Stated task →
Skip every image and restate the data word for word.

Information shown →

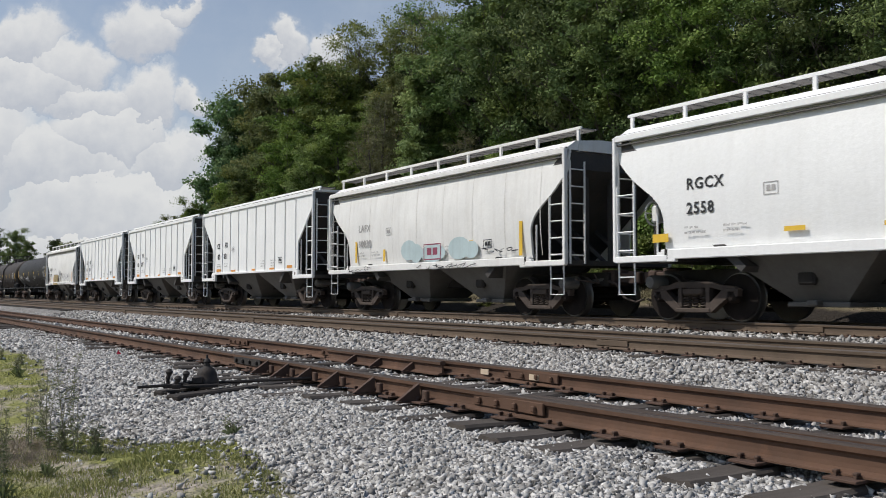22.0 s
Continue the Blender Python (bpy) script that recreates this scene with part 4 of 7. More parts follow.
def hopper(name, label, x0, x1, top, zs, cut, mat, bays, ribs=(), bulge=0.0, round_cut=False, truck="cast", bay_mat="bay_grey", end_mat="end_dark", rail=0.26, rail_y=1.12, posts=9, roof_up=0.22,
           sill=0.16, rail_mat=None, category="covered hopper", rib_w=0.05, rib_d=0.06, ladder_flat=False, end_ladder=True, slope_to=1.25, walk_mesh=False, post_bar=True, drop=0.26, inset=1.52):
    car, half = new_car(name, label, category, x0, x1, truck, inset)
    rail_mat = rail_mat or mat
    cutx = cut[0]
    for s in (-1, 1):
        g, edge, yy = hopper_side(half, zs, 0, cut, top, HW, s, bulge, round_cut)
        part("side_sheet", g.mesh("side_sheet", mat, smooth=True, angle=25), car)
        if ribs:
            pm = shared(("rib", mat, zs, top, rib_w, rib_d), lambda: Geo().box(-rib_w / 2, rib_w / 2, -rib_d, 0.01, zs + 0.02, top - 0.06, 0.012).mesh("rib", mat))
            for x in ribs:
                part("rib", pm, car, "", Matrix.Translation((x, s * HW, 0)) @ Matrix.Rotation(0 if s < 0 else math.pi, 4, "Z"))
        q = Geo()
        e = half - max(0.0, cutx)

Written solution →
22.0 s
Continue the Blender Python (bpy) script that recreates this scene with part 4 of 7. More parts follow.
def hopper(name, label, x0, x1, top, zs, cut, mat, bays, ribs=(), bulge=0.0, round_cut=False, truck="cast", bay_mat="bay_grey", end_mat="end_dark", rail=0.26, rail_y=1.12, posts=9, roof_up=0.22,
           sill=0.16, rail_mat=None, category="covered hopper", rib_w=0.05, rib_d=0.06, ladder_flat=False, end_ladder=True, slope_to=1.25, walk_mesh=False, post_bar=True, drop=0.26, inset=1.52):
    car, half = new_car(name, label, category, x0, x1, truck, inset)
    rail_mat = rail_mat or mat
    cutx = cut[0]
    for s in (-1, 1):
        g, edge, yy = hopper_side(half, zs, 0, cut, top, HW, s, bulge, round_cut)
        part("side_sheet", g.mesh("side_sheet", mat, smooth=True, angle=25), car)
        if ribs:
            pm = shared(("rib", mat, zs, top, rib_w, rib_d), lambda: Geo().box(-rib_w / 2, rib_w / 2, -rib_d, 0.01, zs + 0.02, top - 0.06, 0.012).mesh("rib", mat))
            for x in ribs:
                part("rib", pm, car, "", Matrix.Translation((x, s * HW, 0)) @ Matrix.Rotation(0 if s < 0 else math.pi, 4, "Z"))
        q = Geo()
        e = half - max(0.0, cutx)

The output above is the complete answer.